Entre le 25 août et le 12 Septembre 1925, les forces soviétiques ont mené une opération militaire massive en Tchétchénie dans le but d’éliminer les “bandits”. 242 aouls ont été désarmés et plus d’une centaine de villages bombardés. Des figures de la résistance tchétchène, incluant également l’Imam Gotsinski, ont été arrêtées.
En décembre 1929 une autre opération militaire eut lieu en guise de prévention dans les districts montagneux de Tchétchénie. Une centaine d’hommes furent tués et arrêtés.
En Avril 1930, l’armée rouge combat plusieurs centaines de rebelles armés dans les montagnes du Caucase du Nord, et en mars 1932, une insurrection massive se produit en Tchétchénie impliquant 2000 rebelles armés.
Ce banditisme armé continuant, une nouvelle forme de résistance se développe également.
Les 400 fermes collectives que les bolcheviks croient avoir réussi à instaurer en Tchétchénie sont en fait en majorité fausses. Les travailleurs se contentent de remplir les quotas obligatoires pour éviter les ennuis, mais continuent en réalité de cultiver leurs propres terres et d’élever leur bétail.

Face à la résistance des peuples de l’URSS, en juillet 1937 l’ordonnance No. 00447 du NKVD est signé.

Cette ordonnance “Concernant le châtiment des anciens koulaks, criminels et autres éléments anti soviétiques” avait pour but de se débarrasser définitivement des opposants de l’URSS. Les « éléments » les moins dangereux étaient arrêtés et envoyés 10 ans en travaux forcés, tandis que les plus dangereux étaient exécutés.

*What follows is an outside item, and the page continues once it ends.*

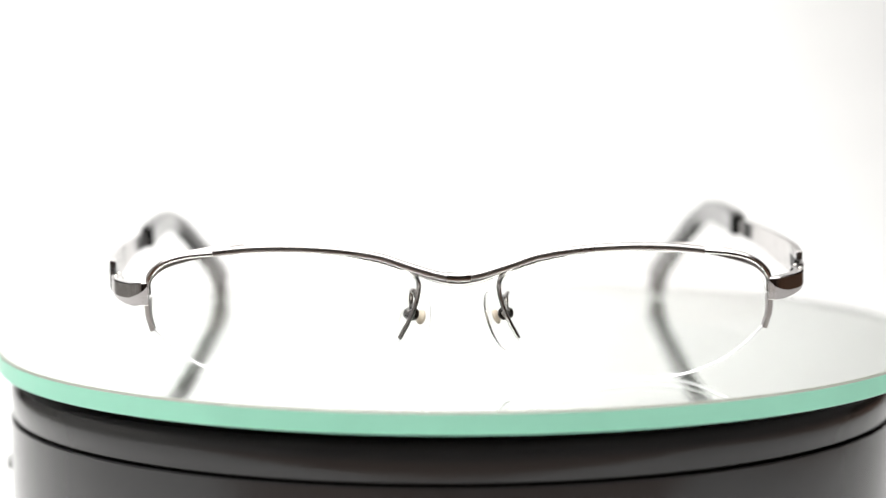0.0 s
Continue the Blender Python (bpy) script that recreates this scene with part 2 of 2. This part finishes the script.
def temple(side, root):
    w = bent(side)
    blade = spline(BLADE, 5)

    def blade_outline(top, bot, thick):
        h = top - bot
        return [(0.18, top), (0, top - 0.18), (0, bot + 0.24 * h), (0.04 * h, bot + 0.1), (0.04 * h + 0.12, bot), (thick - 0.1, bot), (thick, bot + 0.1), (thick, top - 0.1), (thick - 0.1, top)]

    # the blade behind the slot
    st = [b for b in blade if b[0] >= 30.9]
    arm = part("temple_arm", slab([(b[0], b[1]) for b in st], lambda i: blade_outline(st[i][2], st[i][3], 1.3), w), METAL, root, "brushed gunmetal arm with a forked front", 5)
    # fork: two prongs with rounded noses
    pr = [b for b in blade if b[0] <= 31.3]
    pr = [(pr[0][0] - 0.3, *pr[0][1:]), (pr[0][0] - 0.2, *pr[0][1:])] + list(pr)
    nose = [0.14, 0.04] + [0.0] * len(pr)
    top = lambda i: [(0.1 + nose[i], pr[i][2] - nose[i]), (nose[i], pr[i][2] - 0.1 - nose[i]), (nose[i], pr[i][2] - 1.83 + nose[i]), (0.05 + nose[i], pr[i][2] - 1.88 + nose[i]), (1.3, pr[i][2] - 1.88 + nose[i]), (1.3, pr[i][2] - nose[i])]
    low = lambda i: [(0.05 + nose[i], pr[i][3] + 1.86 - nose[i]), (nose[i], pr[i][3] + 1.8 - nose[i]), (nose[i], pr[i][3] + 1.45), (0.24 + nose[i], pr[i][3] + 0.1 + nose[i]), (0.36 + nose[i], pr[i][3] + nose[i]), (1.3, pr[i][3] + nose[i]), (1.3, pr[i][3] + 1.86 - nose[i])]
    part("prong", slab([(b[0], b[1]) for b in pr], top, w), METAL, arm, "", 5)
    part("prong", slab([(b[0], b[1]) for b in pr], low, w), METAL, arm, "", 5)
    # black plate added across the open slot, for the shade in its gaps
    sp = [b for b in blade if 24.5 <= b[0] <= 31.6]
    part("slot_shade", slab([(b[0], b[1]) for b in sp], lambda i: [(0.85, sp[i][2] - 1.4), (0.85, sp[i][3] + 1.5), (1.25, sp[i][3] + 1.5), (1.25, sp[i][2] - 1.4)], w), HINGE_AND_SHADE, arm)
    # sliding tongue from the hinge into the slot, bevelled all round
    tg = [(17.3, 69.35, 20.75, 18.35), (18.2, 69.6, 20.75, 18.35), (21.7, 70.15, 20.85, 18.5), (26, 70.3, 21.1, 18.85), (30.2, 70.1, 21.3, 19.2), (30.5, 70.0, 21.25, 19.25)]
    part("tongue", slab([(b[0], b[1]) for b in tg], lambda i: [(0.07, tg[i][2]), (0, tg[i][2] - 0.07), (0, tg[i][3] + 0.07), (0.07, tg[i][3]), (0.84, tg[i][3]), (0.84, tg[i][2])], w), METAL, arm, "", 12)
    # collar turned a little from the blade's face, then the neck into the sleeve
    nk = [(65.9, 67.3, 24.3, 20.8), (66.1, 67.42, 24.45, 20.7), (67.6, 67.25, 24.6, 20.75), (69.2, 66.75, 24.7, 20.95), (70.3, 66.3, 24.75, 21.1), (70.5, 66.1, 24.6, 21.25)]
    part("collar", slab([(b[0], b[1]) for b in nk], lambda i: [(0.15, nk[i][2]), (0, nk[i][2] - 0.15), (0, nk[i][3] + 0.15), (0.15, nk[i][3]), (1.3, nk[i][3]), (1.3, nk[i][2])], w), METAL, arm, "polished collar set at a slight angle", 20)
    # thin dark sheet added inside the collar, in place of the shade there
    part("collar_shade", slab([(b[0], b[1]) for b in nk[1:5]], lambda i: [(1.28, nk[i + 1][2] - 0.1), (1.28, nk[i + 1][3] + 0.1), (1.42, nk[i + 1][3] + 0.2), (1.42, nk[i + 1][2] - 0.2)], w), HINGE_AND_SHADE, arm, "dark sheet added for shade on the collar's inner side")
    nk2 = [(70.3, 66.3, 24.55, 21.2), (73, 65.85, 24.75, 21.35), (78.5, 65.2, 25.1, 21.8)]
    part("neck", slab([(b[0], b[1]) for b in nk2], lambda i: [(0.2, nk2[i][2]), (0, nk2[i][2] - 0.2), (0, nk2[i][3] + 0.2), (0.2, nk2[i][3]), (1.3, nk2[i][3]), (1.3, nk2[i][2])], w), METAL, arm)
    # smoked plastic sleeve
    sl = [shaped(q, i / 40) for i, q in enumerate(spline(SLEEVE, 4))]
    # metal core inside it: a pointed blade that runs out into a rod
    loops = []
    for i, (x, yt, zt, yb, zb, half) in enumerate(sl[:33]):
        if i == 0:
            continue
        tall = np.interp(i, (0, 2, 3.5, 5.5, 8, 32), (0.32, 0.33, 0.24, 0.08, 0.035, 0.03))
        loops.append([mm(w(x - half + u, (yt + yb) / 2 + (yt - yb) * v, (zt + zb) / 2 + (zt - zb) * v)) for u, v in oval(0.5, tall, 14)])
    part("core", rings(bmesh.new(), loops), METAL, arm, "metal core showing through the plastic")
    loops = []
    n = len(sl)
    for i, (x, yt, zt, yb, zb, half) in enumerate(sl):
        shrink = {0: 0.9, n - 1: 1.0}.get(i, 1.0)
        loop = []
        for u, v in soft_slab(half, math.hypot(yt - yb, zt - zb) / 2):
            v *= shrink
            k = (1 - v) / 2
            loop.append(mm(w(x - half + u * shrink - 0.12 * v * math.sin(math.pi * i / (n - 1)), yt + (yb - yt) * k, zt + (zb - zt) * k)))
        loops.append(loop)
    for grow, push in ((0.97, 0.3), (0.9, 0.62), (0.76, 0.88), (0.5, 1.0)):
        x, yt, zt, yb, zb, half = sl[-1]
        d = Vector((0, 0.42, -0.9)) * push
        loops.append([mm(w(x - half + u * grow, (yt + yb) / 2 + (yt - yb) / 2 * v * grow ** 0.5 + d.y, (zt + zb) / 2 + (zt - zb) / 2 * v * grow ** 0.5 + d.z)) for u, v in soft_slab(half, math.hypot(yt - yb, zt - zb) / 2)])
    part("sleeve", rings(bmesh.new(), loops), SMOKE, arm, "translucent smoke grey plastic sleeve", 50)
    return arm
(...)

Chaque région avait un quota de personnes qui devaient être “punis” dans la 1ere et dans la 2eme catégories. Et, alors qu’au départ les quotas étaient au total fixés à 269 100 condamnés au goulag, et 76 000 condamnés à mort, ces chiffres ont vite grimpé à 767 000 condamnés au goulag pour 387 000 condamnés à mort.

Chez les Tchétchènes et les Ingouches, 1 500 ont été envoyés au Goulag et 500 ont été tués. Ces chiffres bas chez les Tchétchènes s’expliquent, selon le NKVD, par un service de renseignement insuffisant, ce qui fait qu’aucune demande d’augmentation des quotas n’a été faite. D’ailleurs, même ces quotas ont été difficilement remplis à cause d’une résistance armée. Le chef de la NKVD assigné à Grozny a dit “l’ASSR Tchétchéno-Ingouche est le seul endroit en URSS où le banditisme est encore actif, surtout sous sa forme ouvertement contre révolutionnaire, et capable d’opposer une résistance armée à nos troupes”.

Le « banditisme anti soviétique » continuant, bien que les insurgés soient moins nombreux, les hommes n’étaient plus appelés à se mobiliser au sein de l’Armée rouge. Mais avec la menace hitlérienne, en 1941, 22 000 personnes ont été appelées à se mobiliser, mais moins de la moitié ont répondu présent. Ces chiffres ont continué de baisser et seul le tiers ont répondu présent au début de 1942. Face à cette situation, le ministère de la défense a cessé de les appeler à se mobiliser au sein de l’armée rouge.
Il est tout de même vrai de noter que, parmi les Tchétchènes et les Ingouches, des soldats ont fait la fierté de l’Armée rouge avec leurs actes de bravoure et leur contribution notable.

De plus, parachutés depuis la Crimée en 1942, la Wehrmacht avait pour objectif d’enrôler les Tchétchènes et les Ingouches en jouant sur la rancœur des montagnards à l’égard du régime bolchevik. J’ai personnellement reçu un témoignage affirmant que la Wehrmacht prétendait ne vouloir que la défaite de l’URSS, et non le contrôle du territoire. Une opportunité pour certains qui rêvent d’indépendance. Mais bien que quelques-uns aient accepté, les tentatives d’enrôler les combattants se sont soldées sur des échecs car ils ne pouvaient donner de garanties qu’ils n’avaient pas d’ambitions sur le territoire.

Malgré qu’ils n’aient pas combattu aux côtés de l’armée Nazi, l’arrivée de l’armée d’Hitler au Kuban et le désordre de l’URSS ont éveillées les envies révolutionnaires des montagnards. La situation étant chaotique, les Tchétchènes et les Ingouches sont accusés d’avoir tous eu un rôle à jouer dans le banditisme anti soviétique et d’avoir collaboré avec les nazis.

Sur ces accusations et sur la base des liens familiaux et traditionnels étroits entre chaque tchétchène et ingouche, près de 500 000 habitants sont condamnés à la déportation, pour une population de 700 000 âmes.